The task: Copy the data below exactly, omitting any picture it contains.

Provided data:
┌──

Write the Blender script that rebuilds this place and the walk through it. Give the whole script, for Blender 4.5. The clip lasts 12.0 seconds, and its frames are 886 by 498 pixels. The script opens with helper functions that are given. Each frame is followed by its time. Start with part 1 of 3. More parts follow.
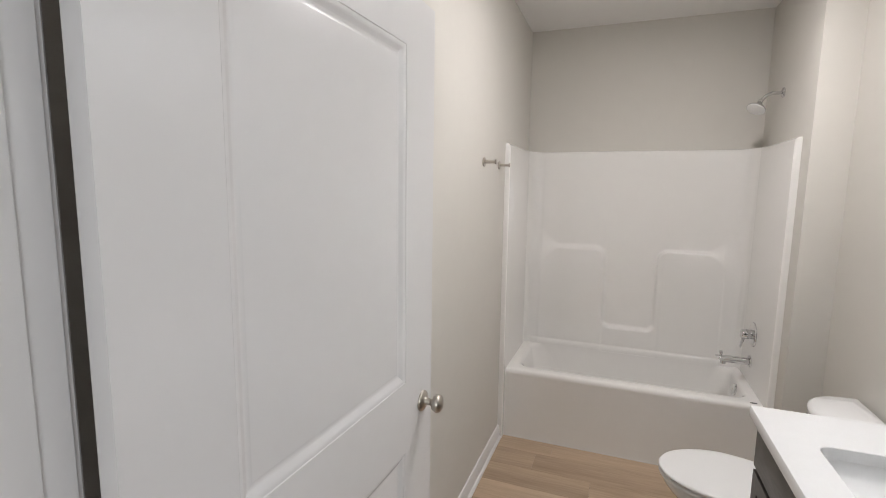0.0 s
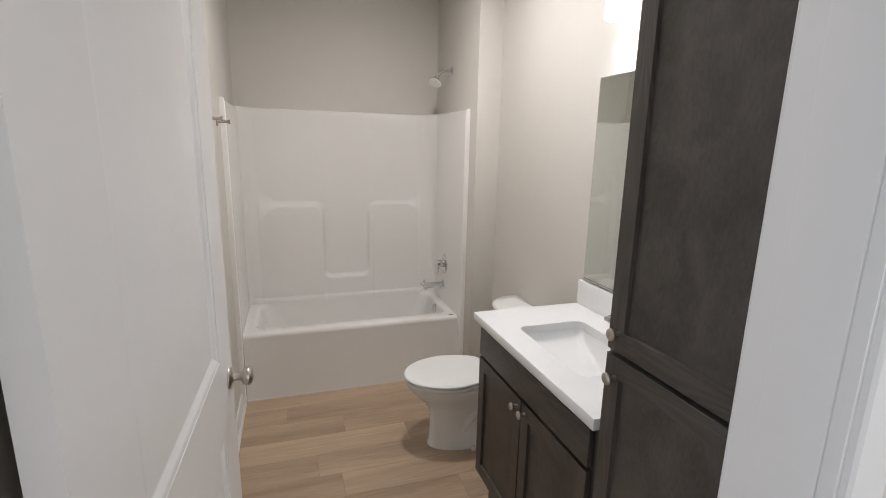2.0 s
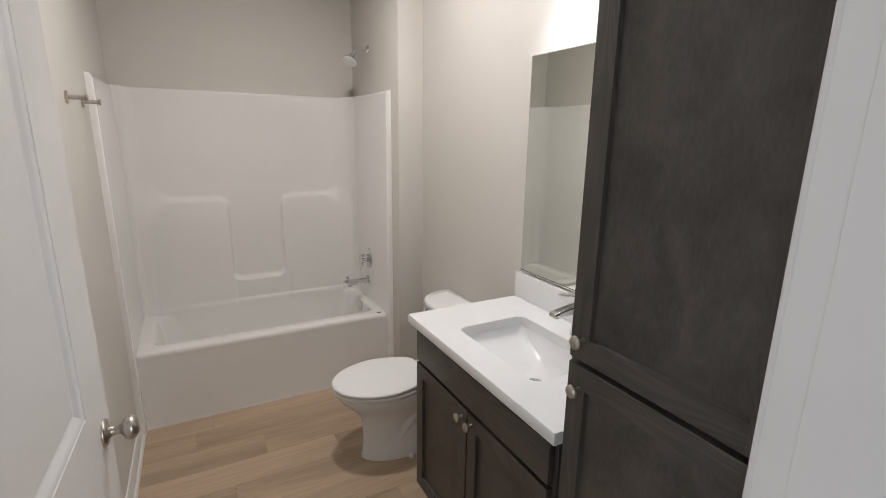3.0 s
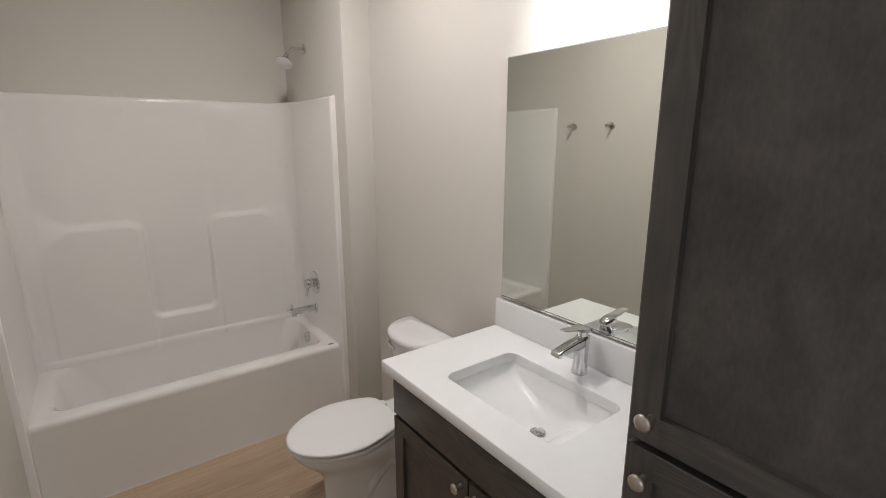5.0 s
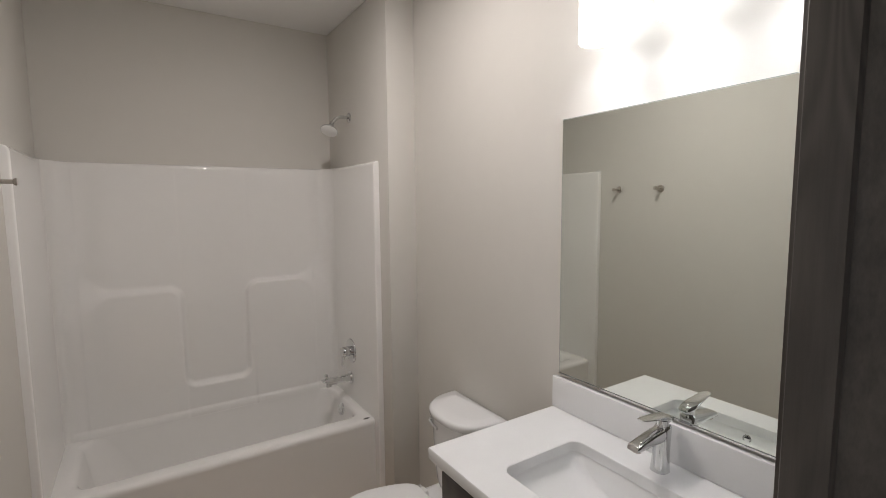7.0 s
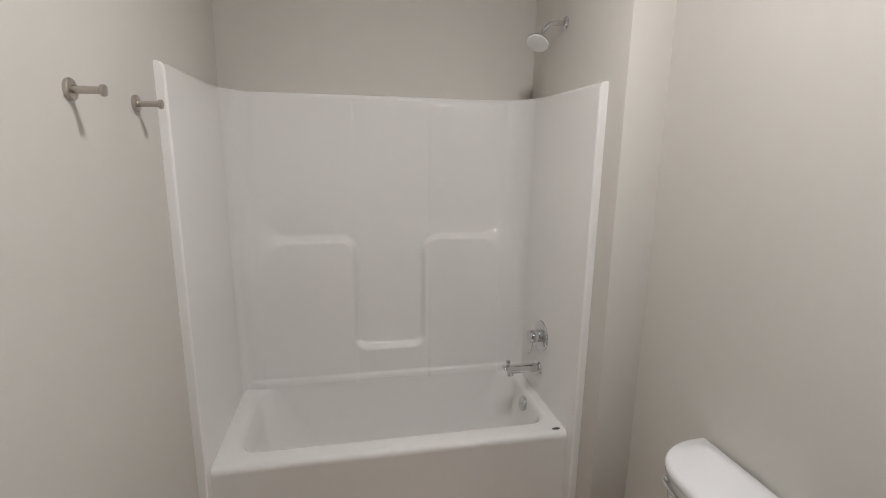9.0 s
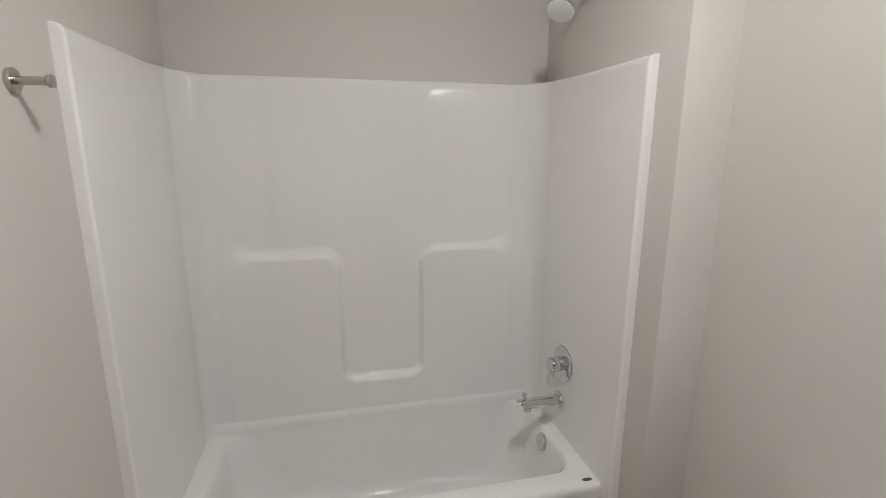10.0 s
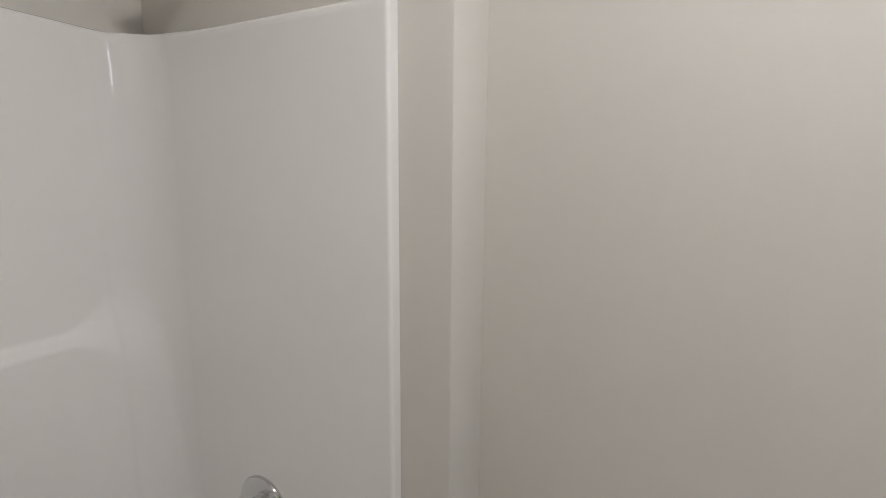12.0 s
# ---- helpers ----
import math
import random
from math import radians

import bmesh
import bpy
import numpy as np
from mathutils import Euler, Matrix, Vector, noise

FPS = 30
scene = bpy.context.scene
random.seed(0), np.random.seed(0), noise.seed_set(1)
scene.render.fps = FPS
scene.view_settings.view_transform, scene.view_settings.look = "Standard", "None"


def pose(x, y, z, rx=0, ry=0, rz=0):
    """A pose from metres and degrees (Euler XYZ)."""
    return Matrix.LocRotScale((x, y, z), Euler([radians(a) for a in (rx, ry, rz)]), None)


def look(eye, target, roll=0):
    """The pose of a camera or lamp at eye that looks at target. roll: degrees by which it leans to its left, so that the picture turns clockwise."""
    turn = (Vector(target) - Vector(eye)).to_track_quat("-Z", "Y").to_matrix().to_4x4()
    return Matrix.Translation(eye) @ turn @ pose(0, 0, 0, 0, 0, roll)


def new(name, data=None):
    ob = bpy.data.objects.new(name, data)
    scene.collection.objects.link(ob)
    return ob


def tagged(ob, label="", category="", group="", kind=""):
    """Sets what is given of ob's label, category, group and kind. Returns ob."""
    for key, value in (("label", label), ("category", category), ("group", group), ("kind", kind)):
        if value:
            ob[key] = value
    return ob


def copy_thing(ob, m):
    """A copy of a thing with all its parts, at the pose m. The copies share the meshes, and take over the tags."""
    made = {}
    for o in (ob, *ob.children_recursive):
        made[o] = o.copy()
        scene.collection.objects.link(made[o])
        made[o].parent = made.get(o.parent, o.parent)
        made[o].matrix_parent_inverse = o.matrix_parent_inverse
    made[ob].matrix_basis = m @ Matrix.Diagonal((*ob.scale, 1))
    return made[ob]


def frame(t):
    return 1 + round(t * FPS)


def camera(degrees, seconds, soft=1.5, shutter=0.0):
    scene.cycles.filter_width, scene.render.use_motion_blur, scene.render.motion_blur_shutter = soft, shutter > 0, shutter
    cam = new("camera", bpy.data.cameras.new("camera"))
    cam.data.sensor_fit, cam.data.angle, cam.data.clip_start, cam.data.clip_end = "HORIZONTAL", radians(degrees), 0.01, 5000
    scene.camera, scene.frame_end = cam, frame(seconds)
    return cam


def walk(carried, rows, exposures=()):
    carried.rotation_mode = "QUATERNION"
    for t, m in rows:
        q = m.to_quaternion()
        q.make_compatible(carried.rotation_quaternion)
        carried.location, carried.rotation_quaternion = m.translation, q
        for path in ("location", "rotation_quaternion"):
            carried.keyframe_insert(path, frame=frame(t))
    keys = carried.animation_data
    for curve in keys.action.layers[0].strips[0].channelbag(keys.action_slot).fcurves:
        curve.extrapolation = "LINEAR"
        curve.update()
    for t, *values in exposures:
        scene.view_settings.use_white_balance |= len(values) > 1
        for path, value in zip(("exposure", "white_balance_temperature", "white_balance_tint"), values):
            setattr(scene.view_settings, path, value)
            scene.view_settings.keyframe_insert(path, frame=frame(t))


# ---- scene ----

└──

Finished exercise:
Write the Blender script that rebuilds this place and the walk through it. Give the whole script, for Blender 4.5. The clip lasts 12.0 seconds, and its frames are 886 by 498 pixels. The script opens with helper functions that are given. Each frame is followed by its time. Start with part 1 of 3. More parts follow.
0.0 s
2.0 s
3.0 s
5.0 s
7.0 s
9.0 s
10.0 s
12.0 s
# ---- helpers ----
import math
import random
from math import radians

import bmesh
import bpy
import numpy as np
from mathutils import Euler, Matrix, Vector, noise

FPS = 30
scene = bpy.context.scene
random.seed(0), np.random.seed(0), noise.seed_set(1)
scene.render.fps = FPS
scene.view_settings.view_transform, scene.view_settings.look = "Standard", "None"


def pose(x, y, z, rx=0, ry=0, rz=0):
    """A pose from metres and degrees (Euler XYZ)."""
    return Matrix.LocRotScale((x, y, z), Euler([radians(a) for a in (rx, ry, rz)]), None)


def look(eye, target, roll=0):
    """The pose of a camera or lamp at eye that looks at target. roll: degrees by which it leans to its left, so that the picture turns clockwise."""
    turn = (Vector(target) - Vector(eye)).to_track_quat("-Z", "Y").to_matrix().to_4x4()
    return Matrix.Translation(eye) @ turn @ pose(0, 0, 0, 0, 0, roll)


def new(name, data=None):
    ob = bpy.data.objects.new(name, data)
    scene.collection.objects.link(ob)
    return ob


def tagged(ob, label="", category="", group="", kind=""):
    """Sets what is given of ob's label, category, group and kind. Returns ob."""
    for key, value in (("label", label), ("category", category), ("group", group), ("kind", kind)):
        if value:
            ob[key] = value
    return ob


def copy_thing(ob, m):
    """A copy of a thing with all its parts, at the pose m. The copies share the meshes, and take over the tags."""
    made = {}
    for o in (ob, *ob.children_recursive):
        made[o] = o.copy()
        scene.collection.objects.link(made[o])
        made[o].parent = made.get(o.parent, o.parent)
        made[o].matrix_parent_inverse = o.matrix_parent_inverse
    made[ob].matrix_basis = m @ Matrix.Diagonal((*ob.scale, 1))
    return made[ob]


def frame(t):
    return 1 + round(t * FPS)


def camera(degrees, seconds, soft=1.5, shutter=0.0):
    scene.cycles.filter_width, scene.render.use_motion_blur, scene.render.motion_blur_shutter = soft, shutter > 0, shutter
    cam = new("camera", bpy.data.cameras.new("camera"))
    cam.data.sensor_fit, cam.data.angle, cam.data.clip_start, cam.data.clip_end = "HORIZONTAL", radians(degrees), 0.01, 5000
    scene.camera, scene.frame_end = cam, frame(seconds)
    return cam


def walk(carried, rows, exposures=()):
    carried.rotation_mode = "QUATERNION"
    for t, m in rows:
        q = m.to_quaternion()
        q.make_compatible(carried.rotation_quaternion)
        carried.location, carried.rotation_quaternion = m.translation, q
        for path in ("location", "rotation_quaternion"):
            carried.keyframe_insert(path, frame=frame(t))
    keys = carried.animation_data
    for curve in keys.action.layers[0].strips[0].channelbag(keys.action_slot).fcurves:
        curve.extrapolation = "LINEAR"
        curve.update()
    for t, *values in exposures:
        scene.view_settings.use_white_balance |= len(values) > 1
        for path, value in zip(("exposure", "white_balance_temperature", "white_balance_tint"), values):
            setattr(scene.view_settings, path, value)
            scene.view_settings.keyframe_insert(path, frame=frame(t))


# ---- scene ----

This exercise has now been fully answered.